- JOB -
Write the data out again exactly, dropping any images it holds.

----- PROVIDED MATERIAL -----

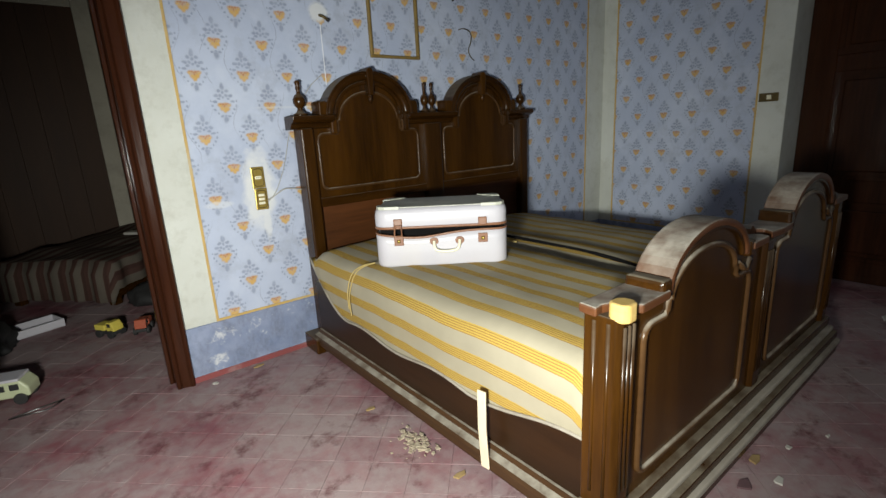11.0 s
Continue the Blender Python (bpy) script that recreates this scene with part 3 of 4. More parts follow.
vine([(1.393, 1.196), (1.419, 1.188), (1.431, 1.16)], 0.010)
vine([(1.566, 1.219), (1.56, 1.176), (1.57, 1.145), (1.615, 1.141), (1.68, 1.163)], 0.044)
vine([(1.448, 1.151), (1.475, 1.191), (1.509, 1.206), (1.547, 1.192)], 0.014)
vine([(1.616, 1.267), (1.64, 1.256), (1.65, 1.224), (1.65, 1.201)], 0.020)
vine([(1.628, 1.047), (1.626, 1.012), (1.652, 0.982), (1.702, 0.984), (1.749, 1.014), (1.758, 1.054), (1.74, 1.089), (1.713, 1.12)], 0.022)
vine([(1.752, 1.03), (1.782, 1.069), (1.8, 1.115), (1.784, 1.149), (1.743, 1.16), (1.71, 1.149), (1.707, 1.123)], 0.022)
vine([(1.669, 1.16), (1.727, 1.195), (1.78, 1.188), (1.82, 1.164), (1.839, 1.123)], 0.018)
vine([(1.756, 1.2), (1.806, 1.213), (1.837, 1.198), (1.852, 1.173)], 0.010)
vine([(1.555, 0.904), (1.585, 0.881), (1.635, 0.906), (1.686, 0.932), (1.711, 0.911), (1.712, 0.876), (1.691, 0.853)], 0.026)
vine([(1.756, 0.949), (1.791, 0.984), (1.846, 1.002), (1.902, 1.02), (1.946, 1.044), (1.985, 1.071), (2.007, 1.089)], 0.024)
vine([(1.761, 0.955), (1.769, 0.934), (1.782, 0.919), (1.803, 0.926)], 0.014)
vine([(1.891, 1.016), (1.896, 0.991), (1.879, 0.959)], 0.014)
vine([(1.946, 1.044), (1.92, 1.075), (1.875, 1.083)], 0.016)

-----

- EXERCISE OUTPUT -
11.0 s
Continue the Blender Python (bpy) script that recreates this scene with part 3 of 4. More parts follow.
vine([(1.393, 1.196), (1.419, 1.188), (1.431, 1.16)], 0.010)
vine([(1.566, 1.219), (1.56, 1.176), (1.57, 1.145), (1.615, 1.141), (1.68, 1.163)], 0.044)
vine([(1.448, 1.151), (1.475, 1.191), (1.509, 1.206), (1.547, 1.192)], 0.014)
vine([(1.616, 1.267), (1.64, 1.256), (1.65, 1.224), (1.65, 1.201)], 0.020)
vine([(1.628, 1.047), (1.626, 1.012), (1.652, 0.982), (1.702, 0.984), (1.749, 1.014), (1.758, 1.054), (1.74, 1.089), (1.713, 1.12)], 0.022)
vine([(1.752, 1.03), (1.782, 1.069), (1.8, 1.115), (1.784, 1.149), (1.743, 1.16), (1.71, 1.149), (1.707, 1.123)], 0.022)
vine([(1.669, 1.16), (1.727, 1.195), (1.78, 1.188), (1.82, 1.164), (1.839, 1.123)], 0.018)
vine([(1.756, 1.2), (1.806, 1.213), (1.837, 1.198), (1.852, 1.173)], 0.010)
vine([(1.555, 0.904), (1.585, 0.881), (1.635, 0.906), (1.686, 0.932), (1.711, 0.911), (1.712, 0.876), (1.691, 0.853)], 0.026)
vine([(1.756, 0.949), (1.791, 0.984), (1.846, 1.002), (1.902, 1.02), (1.946, 1.044), (1.985, 1.071), (2.007, 1.089)], 0.024)
vine([(1.761, 0.955), (1.769, 0.934), (1.782, 0.919), (1.803, 0.926)], 0.014)
vine([(1.891, 1.016), (1.896, 0.991), (1.879, 0.959)], 0.014)
vine([(1.946, 1.044), (1.92, 1.075), (1.875, 1.083)], 0.016)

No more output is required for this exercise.